The day could come, he adds, when a factory in Lynchburg finds it more convenient to send trucks to Richmond to pick up containers rather than fight road traffic in Hampton Roads, Host says. Another advantage is that containers sometimes can carry more goods on barge than on a truck. Currently, some containers ship timber logs from Richmond. Truck- borne containers can contain only so many logs because they must meet highway weight restrictions. That issue is moot on waterways.

 

Connaughton says that some obvious locations where the “Marine Highway” concept could prove feasible include the vast Mississippi River system, seaports along the U.S. Gulf, and inland rivers such as one that links the huge container port of Oakland to Sacramento, Calif. Connaughton says he doesn’t have figures yet on how many truck shipments could eventually be displaced and what that would mean for congestion, but that's not stopping him from promoting the idea.
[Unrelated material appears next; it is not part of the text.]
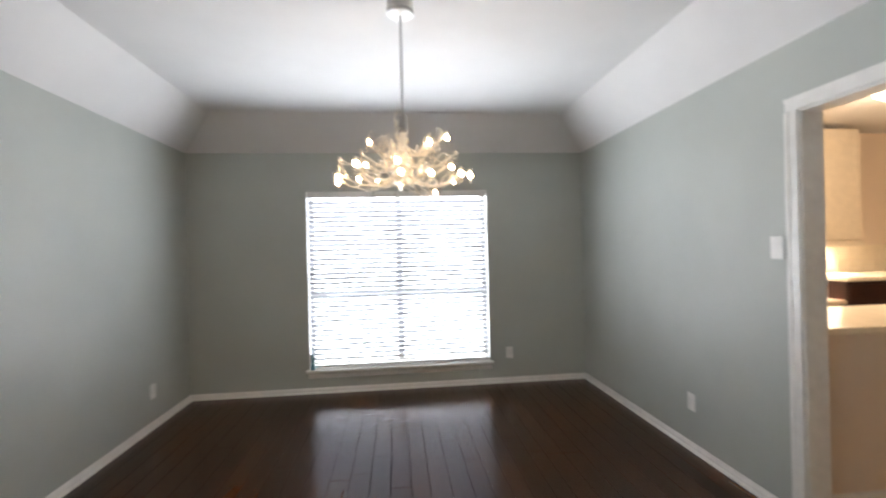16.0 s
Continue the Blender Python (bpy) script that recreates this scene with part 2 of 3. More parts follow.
def wall_y(name, x0, x1, y0, y1, hole, mats, label):
    bm = bmesh.new()
    if hole:
        h0, h1, s, t = hole
        for b in ((y0, 0, h0, ROOF), (h1, 0, y1, ROOF), (h0, t, h1, ROOF)) + (((h0, 0, h1, s),) if s > 0 else ()):
            box(x0, b[0], b[1], x1, b[2], b[3], bm=bm)
    else:
        box(x0, y0, 0, x1, y1, ROOF, bm=bm)
    return thing(name, bm, mats, label, "wall", kind="structure")


def two_sided(ob, axis, limit, second):
    """Give the faces on the far side of a limit the wall's second paint."""
    ob.data.materials.append(second)
    for p in ob.data.polygons:
        if p.center[axis] > limit:
            p.material_index = 1


wall_y("wall_living_west", -OUT, 0, SY, 0, W1, YELLOW, "tan yellow painted wall with one tall window")
wall_x("wall_living_south", SY - OUT, SY, -OUT, 6.6, W2, YELLOW, "tan yellow painted wall with a tall window")
wall_y("wall_living_east", EX, EX + 0.12, -3.10, 0, None, YELLOW, "tan yellow painted wall beside the entry")
wall_y("wall_foyer_east", 6.4, 6.6, SY, 0, None, YELLOW, "plain tan wall of the entry hall")
wall_x("wall_foyer_north", -3.10, -2.98, EX + 0.12, 6.4, None, YELLOW, "plain tan wall of the entry hall")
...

On Oct. 3, he was in Little Rock, Ark., evangelizing a national convention of urban planners.

 

A Republican appointee who became head of the Maritime Administration a year ago, Connaughton may have only one more year in office. He has made the “Marine Highway” concept part of his anticipated legacy. If Congress gets religion about easing the harbor maintenance tax and providing seed money for pilot projects, the water highway project could well start making waves. Should that happen, Virginia’s traffic congestion problems could get some relief from the earliest mode of transit known to mankind.